The data sets used in this project are derived from player information and timestamp session logs from a Minecraft server at UBC. players.csv lists a record of different players using different forms of identifiers. sessions.csv lists each player’s start and end times. There are 11 variables across the two data sets. 

Data were collected by logging players who joined a UBC Minecraft server. The server automatically records players' gameplay start/end times in UTC (Coordinated Universal Time) while storing player identifiers, including their play name, age, and gender. Hashed emails are also collected, which serve as an anonymized player ID.

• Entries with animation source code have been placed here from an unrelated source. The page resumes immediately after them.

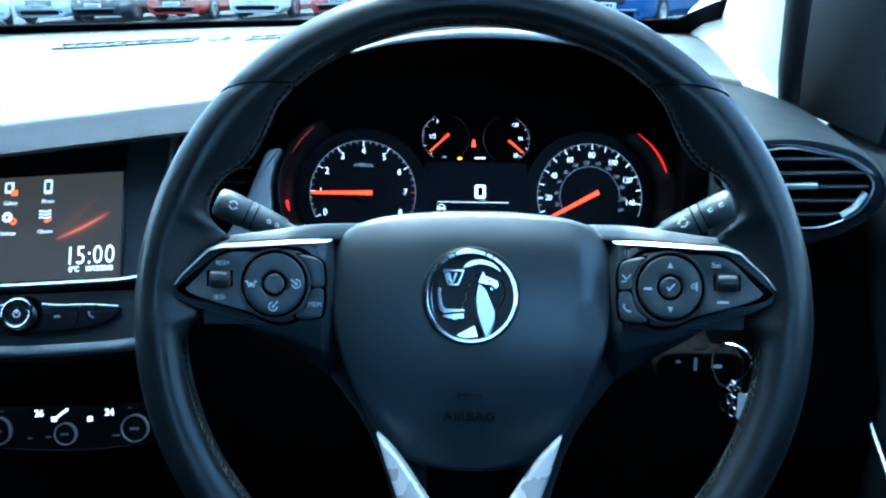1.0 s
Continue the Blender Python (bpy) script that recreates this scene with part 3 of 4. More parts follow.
def chrome_badge():
    base = part("badge", lathe([(0, 0.0052), (0.026, 0.0050), (0.0290, 0.0046), (0.0300, 0.0042), (0.0308, 0.0026), (0.0312, -0.004)], 0.0004, 0.001, 72), M_badge, WHEEL, "round black badge with chrome shapes")
    for v in base.data.vertices:
        v.co.z += 0.0012
    Z = 0.0058
    part("badge_ring", ring_plate(0.0289, 0.0259, Z, Z + 0.0022, 0.0004, 0.001, 96, bevel=0.0008), M_chrome, base, "chrome outer ring", smooth=False)
    # plain dark notches along the ring's upper side
    for a in (60, 70, 110, 121, 132, 143):
        c, d = radians(a), 0.0274
        bm = plate(round_rect(0.0022, 0.0010, 0.0003), 0.0, 0.0005)
        bm.transform(pose(0.0004 + d * math.cos(c), 0.001 + d * math.sin(c), Z + 0.0019, 0, 0, a))
        part("ring_notch", bm, M_badge, base, smooth=False)

    def shape(pts, h=0.0016, bev=0.0004, n=1, mat=None):
        pts = [tuple(p) for p in pts]
        if sum(pts[i - 1][0] * pts[i][1] - pts[i][0] * pts[i - 1][1] for i in range(len(pts))) < 0:
            pts = pts[::-1]
        part("badge_shape", plate(smooth_outline(pts, n) if n > 1 else pts, Z, Z + h, bev), mat or M_chrome, base, smooth=False)

    def line(pts, r, squash=1.0):
        part("badge_shape", sweep(smooth_line([(x, y, Z + 0.0008) for x, y in pts], 4), r, 8, squash=squash), M_chrome, base)
    # a small pennant with a dark field and two strokes
    shape([(-0.0170, 0.0176), (-0.0028, 0.0176), (-0.0068, 0.0074), (-0.0138, 0.0076)])
    shape([(-0.0152, 0.0164), (-0.0043, 0.0164), (-0.0076, 0.0086), (-0.0128, 0.0087)], 0.0018, 0, mat=M_badge)
    shape([(-0.0150, 0.0155), (-0.0126, 0.0155), (-0.0104, 0.0090), (-0.0124, 0.0090)], 0.0024)
    shape([(-0.0092, 0.0155), (-0.0074, 0.0155), (-0.0098, 0.0092), (-0.0108, 0.0100)], 0.0024)
    # the angled staff, its foot and the jagged base
    shape([(-0.0198, 0.0068), (-0.0202, -0.0005), (-0.0190, -0.0078), (-0.0156, -0.0096), (-0.0028, -0.0082), (-0.0028, -0.0068), (-0.0144, -0.0064), (-0.0164, -0.0046), (-0.0176, 0.0002), (-0.0176, 0.0066)], 0.0020)
    shape([(-0.0180, -0.0104), (-0.0035, -0.0090), (-0.0038, -0.0128), (-0.0075, -0.0128), (-0.0086, -0.0140), (-0.0120, -0.0128), (-0.0165, -0.0118)], 0.0014)
    line([(-0.0226, 0.0105), (-0.0238, 0.0020), (-0.0226, -0.0080), (-0.0196, -0.0128)], 0.0006)
    # the tall upright figure: leaf-shaped body, head, jagged back, a thin curl and a sickle above
    shape([(0.0054, 0.0090), (0.0098, 0.0056), (0.0126, -0.0014), (0.0152, -0.0084), (0.0147, -0.0162), (0.0106, -0.0246), (0.0077, -0.0198), (0.0046, -0.0108), (0.0034, -0.0019), (0.0040, 0.0055)], 0.0026, 0.0009, 3, M_trim)
    shape([(0.0047, 0.0094), (0.0080, 0.0168), (0.0096, 0.0138), (0.0133, 0.0126), (0.0172, 0.0104), (0.0177, 0.0074), (0.0160, 0.0052), (0.0132, 0.0078), (0.0100, 0.0082)], 0.0024, 0.0005)
    shape([(0.0118, 0.0066), (0.0146, 0.0058), (0.0132, 0.0044)], 0.0018, 0.0003)
    shape([(0.0105, 0.0112), (0.0128, 0.0112), (0.0122, 0.0098)], 0.0027, 0, mat=M_badge)
    part("badge_shape", sweep([(x, y, Z + 0.0006) for x, y in ((0.0075, 0.0156), (0.0021, 0.0124), (0.0018, 0.0100), (-0.0010, 0.0084), (-0.0008, 0.0054), (-0.0032, 0.0026), (-0.0028, -0.0004), (-0.0049, -0.0034), (-0.0047, -0.0066))], 0.0006, 6), M_chrome, base)
    line([(0.0149, -0.0084), (0.0188, -0.0046), (0.0214, 0.0011), (0.0213, 0.0069), (0.0190, 0.0120)], 0.0005)
    shape([(-0.0044, 0.0182), (-0.0002, 0.0226), (0.0075, 0.0238), (0.0146, 0.0214), (0.0190, 0.0160), (0.0128, 0.0192), (0.0054, 0.0206)], 0.0018, 0.0004, 3)
    shape([(-0.0090, -0.0228), (0.0030, -0.0166), (0.0054, -0.0240), (-0.0030, -0.0247)], 0.0018)
    return base


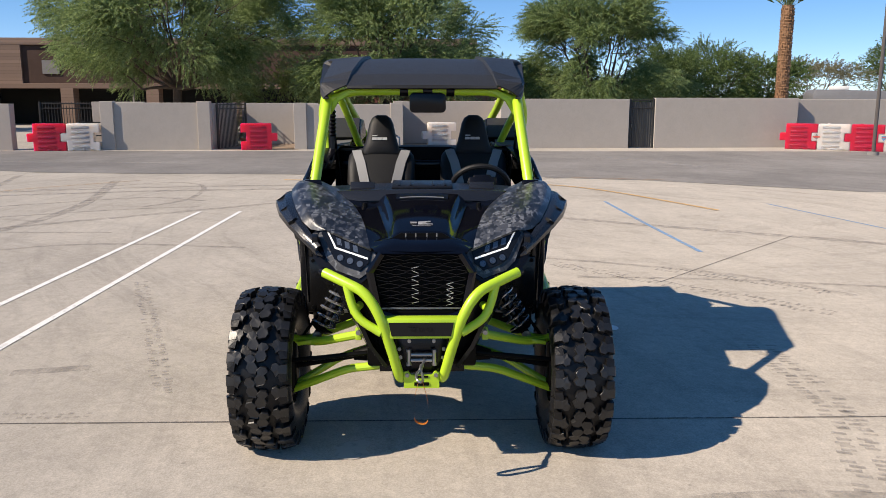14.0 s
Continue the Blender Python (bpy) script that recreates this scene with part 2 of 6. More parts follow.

There are inconsistencies in the players.csv data that can be seen directly. For example, there are countless sessions with zero durations. This could be indicative of a disconnection from the server or issues with logging start and end times. This affects our data because it has the potential to inflate session counts, which can subsequently impact estimations of game play concurrency if counted as real sessions. Additionally, many of these players, who have supposedly logged zero cumulative hours, have reached pro or even veteran status. This is inconsistent with their playtime and suggests that hours have been mislogged. 

A potential indirect issue associated with the data is the use of shared accounts. Shared accounts have the potential to impact the accuracy of data, particularly in terms of experience level. This is because activity from multiple people is merged under one account.

|Variable Name |Data Type|Description|
|--------------|---------|------------|
|experience    |chr      |Reported Minecraft experience level per player|
|subscribe     |lgl      |Newsletter opt-in for each player (TRUE/FALSE)|
|hashedEmail   |chr      |Anonymized email address specific to each player|
|played_hours  |dbl      |Total number of hours each player has played|
|name          |chr      |Chosen display name of Minecraft player|
|gender        |chr      |Self-reported gender of each player|
|Age           |dbl      |Age of each player (in years)|
|start_time    |dttm     |Session start timestamp in UTC|
|end_time      |dttm     |Session end timestamp in UTC|
|original_start_time  |dttm     |Unmodified start timestamp recorded by the server (UTC)|
|original_end_time    |dttm     |Unmodified end timestamp recorded by the server (UTC)|

**Question**

The broad question being addressed in this proposal is an insight into demand forecasting. Specifically, looking at the time windows that are the most likely to hold the largest number of simultaneous players. Based on this broad question, I narrowed its focus and created a new question: Can the hour of the day and the day of the week predict the number of sessions started on the Minecraft server per hour? Although this question does not directly address the concurrency of users on the Minecraft server, it indirectly achieves this goal as the number of sessions started per hour is strongly correlated with spikes in simultaneous play. High-traffic hours have many start times and overlapping sessions. Using the sessions.csv data, I will parse the start_time column to hourly timestamps and calculate the number of sessions per hour. Using the hourly timestamps, I will derive the predictors hour_of_day and day_of_week. This will generate a tidy hourly table.